The duo's new 12 cut album, ‘Stray From the Pack’, is Hip Hop to the core, and finds the duo accepting the mantle of preserving this hip hop culture we hold so dearly.
Lots of albums are released each year. Many of them good. This one is great. Why you ask? Here are a few reasons:
- Kev and J rhyming compatibility : These guys have somehow synchronized their differing vocal styles - J Scienide's frenetic wordplay and Kev's deep voiced staccato delivery - into a cohesive back and forth reminiscent of the great duos of yore like EPMD.
- If Kev and J evoke Eric and Parrish, then DJ John Doe's their DJ Scratch. His cuts throughout the album are razor sharp, landing in the right place, and doing their part to keep this culture of ours alive.
- J Scienide's production - What can I say? J Scienide's production holds its own on this album next to that of the venerable Kev Brown. Need evidence? Check out the J Scienide produced standout cut ‘Grand Prize Winners’ and tell me your mind ain’t blown.

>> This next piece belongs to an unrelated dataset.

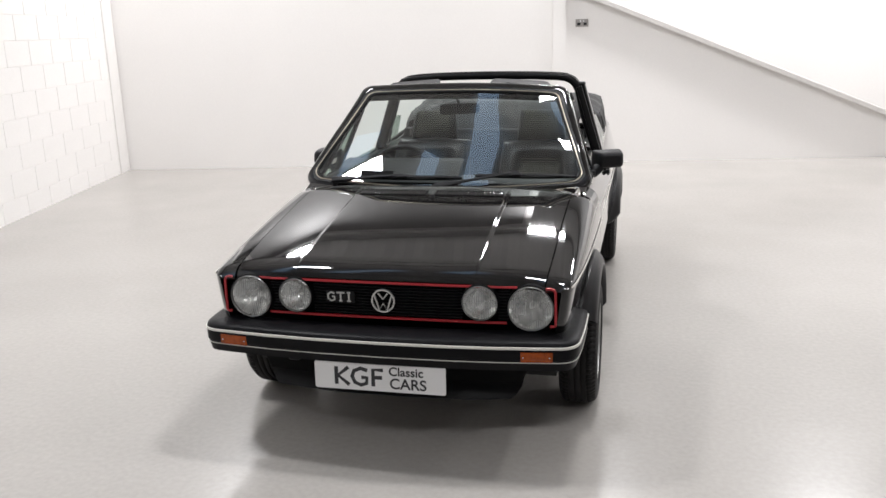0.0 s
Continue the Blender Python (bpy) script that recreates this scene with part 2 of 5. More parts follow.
ETCH = surface("etched_pale_blue", (0.40, 0.44, 0.52), 0.6, vary=0.1)
DARK_PANE = surface("dark_window_pane", (0.25, 0.25, 0.23), 0.3, vary=0.25, scale=2)
SOCKET = surface("brushed_steel_plate", (0.42, 0.40, 0.38), 0.4, metal=0.8, vary=0.08)


def floor_paint():
    """Grey epoxy floor: satin gloss, cloudy tone, faint scuffs."""
    m = surface("grey_epoxy_floor", (0.375, 0.356, 0.333), 0.23, vary=0.09, scale=0.9, fine=40, rough_vary=0.05, bump=0.0)
    t = m.node_tree
    b = t.nodes["Principled BSDF"]
    co = t.nodes.new("ShaderNodeTexCoord")
    n = t.nodes.new("ShaderNodeTexNoise")
    n.inputs["Scale"].default_value, n.inputs["Detail"].default_value = 2.2, 2
    t.links.new(co.outputs["Object"], n.inputs["Vector"])
    bp = t.nodes.new("ShaderNodeBump")
    bp.inputs["Strength"].default_value, bp.inputs["Distance"].default_value = 0.06, 0.02
    t.links.new(n.outputs["Fac"], bp.inputs["Height"])
    t.links.new(bp.outputs["Normal"], b.inputs["Normal"])
    return m


FLOOR = floor_paint()


def glow(name, colour, strength):
    m = bpy.data.materials.new(name)
    m.use_nodes = True
    b = m.node_tree.nodes["Principled BSDF"]
    b.inputs["Base Color"].default_value = (0.8, 0.8, 0.8, 1)
    b.inputs["Emission Color"].default_value = (*colour, 1)
    b.inputs["Emission Strength"].default_value = strength
    return m


DIFFUSER = glow("led_diffuser", (1.0, 0.985, 0.97), 18.0)
ROOFLIGHT = glow("daylight_roof_sheet", (0.42, 0.68, 1.0), 1.5)

# ---- shaping tools ----
def pch(*pts):
    """A smooth curve through points (monotone cubic), as a function."""
    x = np.array([p[0] for p in pts], float)
    y = np.array([p[1] for p in pts], float)
    h, d = np.diff(x), np.diff(y) / np.diff(x)
    m = np.zeros_like(y)
    m[0], m[-1] = d[0], d[-1]
    for i in range(1, len(x) - 1):
        if d[i - 1] * d[i] > 0:
            w1, w2 = 2 * h[i] + h[i - 1], h[i] + 2 * h[i - 1]
            m[i] = (w1 + w2) / (w1 / d[i - 1] + w2 / d[i])

    def f(q):
        q = min(max(q, x[0]), x[-1])
        i = int(min(max(np.searchsorted(x, q) - 1, 0), len(x) - 2))
        s = (q - x[i]) / h[i]
        return float((2 * s**3 - 3 * s**2 + 1) * y[i] + (s**3 - 2 * s**2 + s) * h[i] * m[i] + (-2 * s**3 + 3 * s**2) * y[i + 1] + (s**3 - s**2) * h[i] * m[i + 1])

    return f


def lerp(a, b, s):
    return a + (b - a) * s


def steps(a, b, n):
    return [a + (b - a) * i / n for i in range(n + 1)]


def smooth(a, b, x):
    s = min(max((x - a) / (b - a), 0.0), 1.0)
    return s * s * (3 - 2 * s)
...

- Kev's a legend. Period. We all know that, but to hear him acknowledge it on ‘High Standards’ is something. He raps: "I seen the Quincy Jones Netflix Joint/He did so much/Got a lot of batons to hold up". That's a man humbly recognizing the greatness of his predecessors but still recognizing his role to push this thing forward. You love to see it.
- Kev's introspection on ‘Cutlass Supreme’ - Putting his mirror talks to himself in a song. Not many MC's would or could do that. He can and he did.
- J Scienide on Cutlass Supreme - first with the Slug Supreme/Love Supreme callback on a song called ‘Cutlass Supreme’, and then with the Billy Ocean callout - "Get out of My Dreams and into my car Josephine", J keeps the wordplay on point.
- The interludes - Stray From the Pack takes an approach to interludes similar to what we saw earlier this year on the Kev Brown produced XO album ‘Corporate over Culture 2’, where the interludes aren’t simply beat snippets between the main songs, but rather legit dope beats themselves, woven so seamlessly that you feel as if they are an entire song on their own. They almost function like bonus tracks.
- The 3 song run - I keep running back ‘High Standards’, ‘Grand Prize Winners’, and ‘Cutlass Supreme’. A great album got to have a 3 song run (I require it!), and I found mine here.
Simultaneously hard body and atmospheric; simultaneously hard charging and introspective; simultaneously preserving the culture while pushing it forward, ‘Stray From the Pack’ doesn't compromise - this is Hip Hop for people that love Hip Hop. This record is bigger than just beats and rhymes; this is culture.